Everybody starts puberty a little differently. Medication?! Wow, people suggests meds for everything. And growing up is a part of life. I hope you didn't medicate her for that. As a parent I would encourage your daughter to explore herself, and be proud of her image. Kids at school/everywhere are cruel enough. Make sure she knows what is happening, how her body will change in the upcoming years. Make it a good thing. A proud thing. She should be proud to be a girl/woman, and not embarrassed by it. And because she is changing on the early side of things is no reason to get frazzled. Girls especially are easily embarrassed by their image. Give her the tools and confidence to have a great self image. (I wish someone, my mom, would have done that for me.) If you are too uncomfortable talking to her about it, take her to her Pedi. They have good Dr.'s and Nurses that talk to kids all the time about growing up. Then at home remind her that she no matter what is a beautiful, smart, wonderful girl that you love reguardless of what others think. (I grew up with the notion that my peers had all the answers and when they said I was ugly or worthless I believed them. It still hasn't gotten out of my mind. I have a Husband who loves me, and thinks I am beautiful, but because of my poor self image I grew up knowing, I find his comments hard to take. I don't think anyone should feel bad about themselves.) If you can give her the ability to love herself as much as you love her, growing up won't be so hard.

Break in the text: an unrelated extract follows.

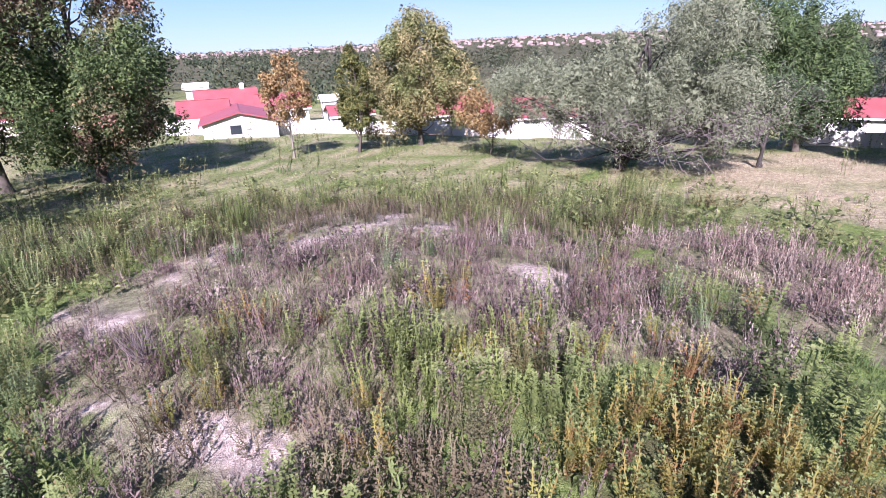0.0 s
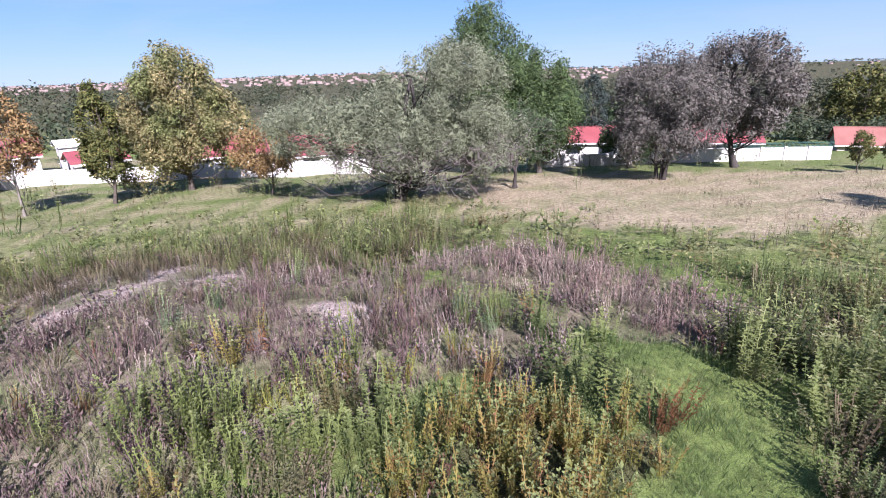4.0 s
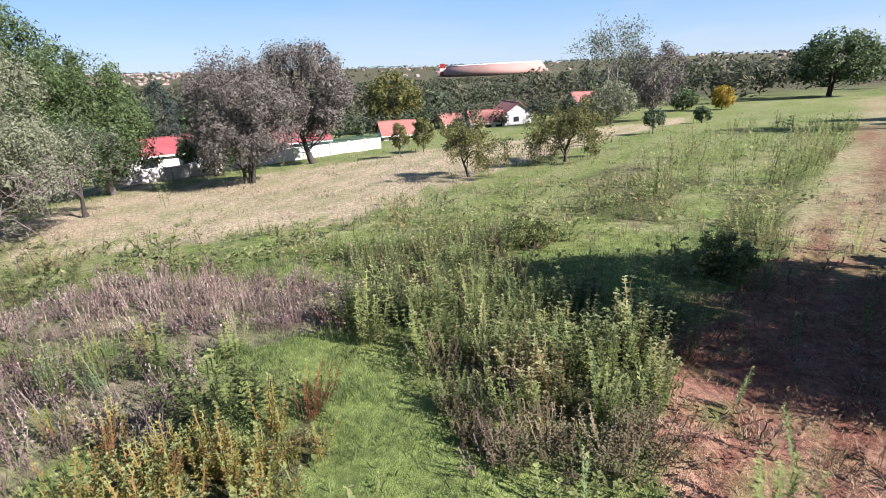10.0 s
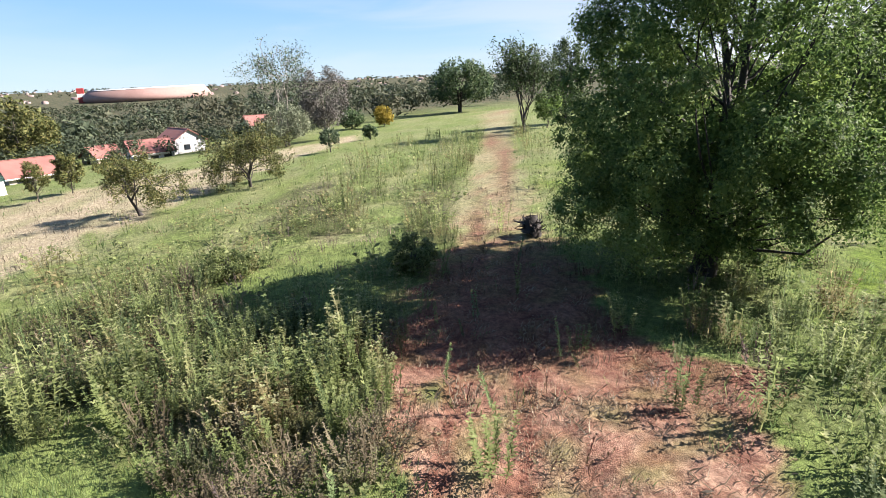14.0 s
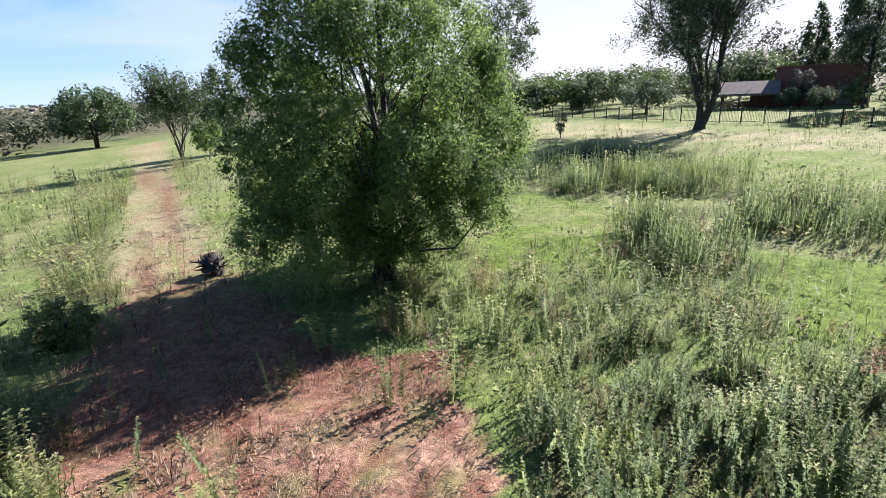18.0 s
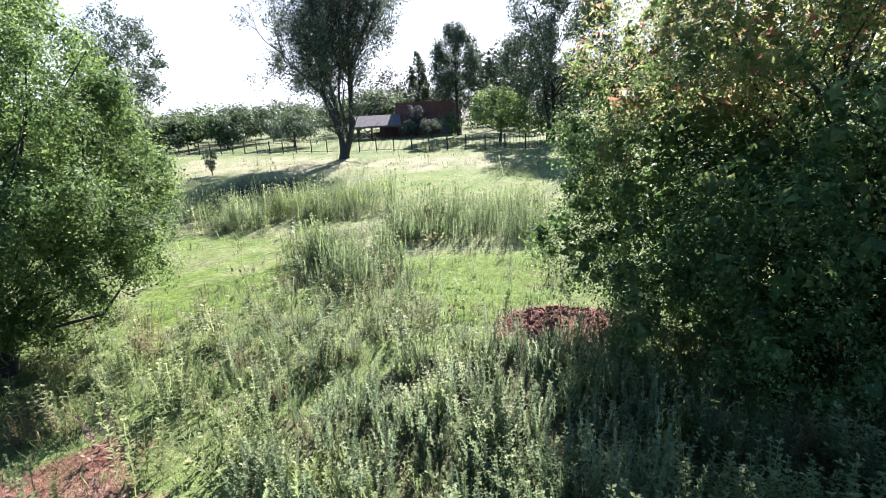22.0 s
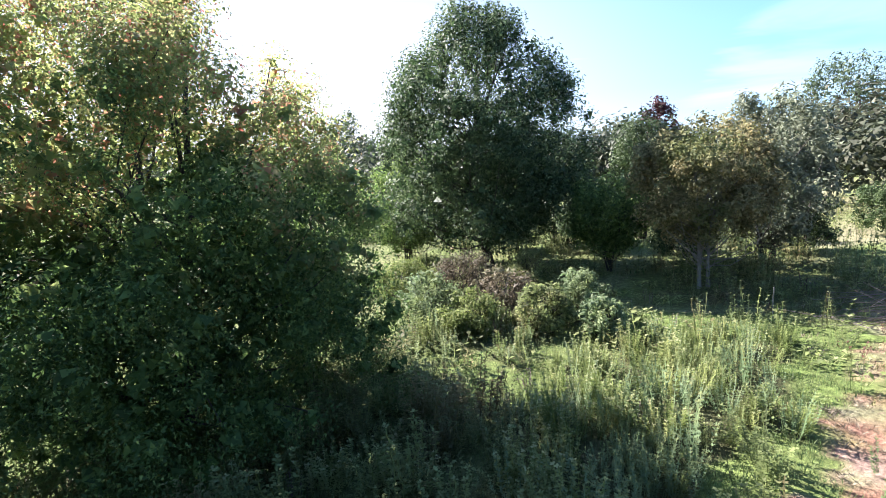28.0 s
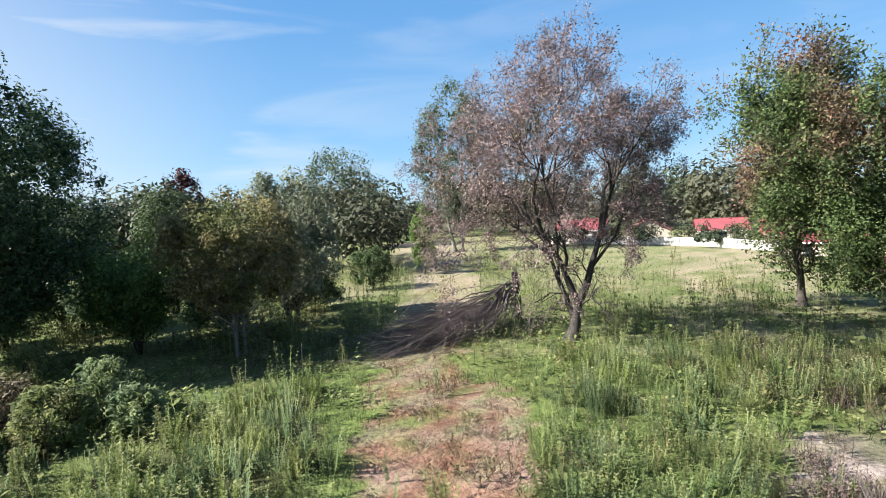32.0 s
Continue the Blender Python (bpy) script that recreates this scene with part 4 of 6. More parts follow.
def build_weeds():
    r = np.random.default_rng(11)
    tall_t = [weed_template(r, 9, 1.25, 0.62, 40, 0.13, 0.046, 0.4, 0.92, True, 4) for _ in range(8)]
    tall_mid = [weed_template(r, 7, 1.3, 0.75, 15, 0.16, 0.065, 0.55, 0.9, False, 3) for _ in range(6)]
    tall_far = [weed_template(r, 6, 1.4, 0.9, 9, 0.22, 0.08, 0.8, 0.9, False, 3) for _ in range(4)]
    bushy = [weed_template(r, 9, 1.15, 0.62, 40, 0.105, 0.036, 0.6, 0.9, True, 4) for _ in range(6)]
    dead_t = [weed_template(r, 9, 0.95, 0.75, 12, 0.17, 0.036, 1.15) for _ in range(6)]
    dead_mid = [weed_template(r, 8, 0.9, 0.8, 8, 0.17, 0.042, 1.0, 0.9, False) for _ in range(4)]
    meadow = [blade_template(r, 18, 0.22, 0.22, 0.006, 0.45) for _ in range(5)]
    band_t = [weed_template(r, 7, 1.35, 0.6, 15, 0.13, 0.05, 0.95, 0.92, False, 3) for _ in range(5)]
    brown_t = [weed_template(r, 12, 0.8, 0.8, 14, 0.1, 0.045, 0.5, 0.99) for _ in range(5)]
    column = [weed_template(r, 2, 1.25, 0.25, 92, 0.1, 0.03, 0.75, 0.94, True, 4) for _ in range(6)]
    lush = [weed_template(r, 8, 1.0, 0.6, 48, 0.1, 0.034, 0.7, 0.92, True, 4) for _ in range(5)]
    mats_t = [blade_template(r, 16, 0.13, 0.16, 0.006, 1.1) for _ in range(4)]
    low_t = [weed_template(r, 6, 0.42, 0.7, 6, 0.15, 0.06, 0.7, 0.9, False) for _ in range(5)]
    low_far = [weed_template(r, 4, 0.5, 1.0, 4, 0.32, 0.15, 0.6, 0.9, False) for _ in range(4)]
    grass_t = [blade_template(r, 16, 0.26, 0.2, 0.008) for _ in range(4)]
    grass_far = [blade_template(r, 8, 0.34, 0.4, 0.03) for _ in range(4)]
    fine_far = [blade_template(r, 12, 0.3, 0.4, 0.013) for _ in range(4)]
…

Why would someone tell you to medicate your child? You are the one who is the parent. Your daughter may have ADHD, but that is controllable with out meds. All you have to do is stay on top of the symptoms- remember keep her focus, slow down, and schedules-don't change things up regularly. A constant schedule will keep her knowing what is expected next, and wich behavior is exceptable. Meds? Is she really that bad? Does she need to know that the only way she is "ok" is with Meds? Meds for growing up, really!
I hope you do what you think is right. Love the heck out of that little girl. Be proud of her with every step of her growing up, even when you'd really love to keep her little a while longer (forever).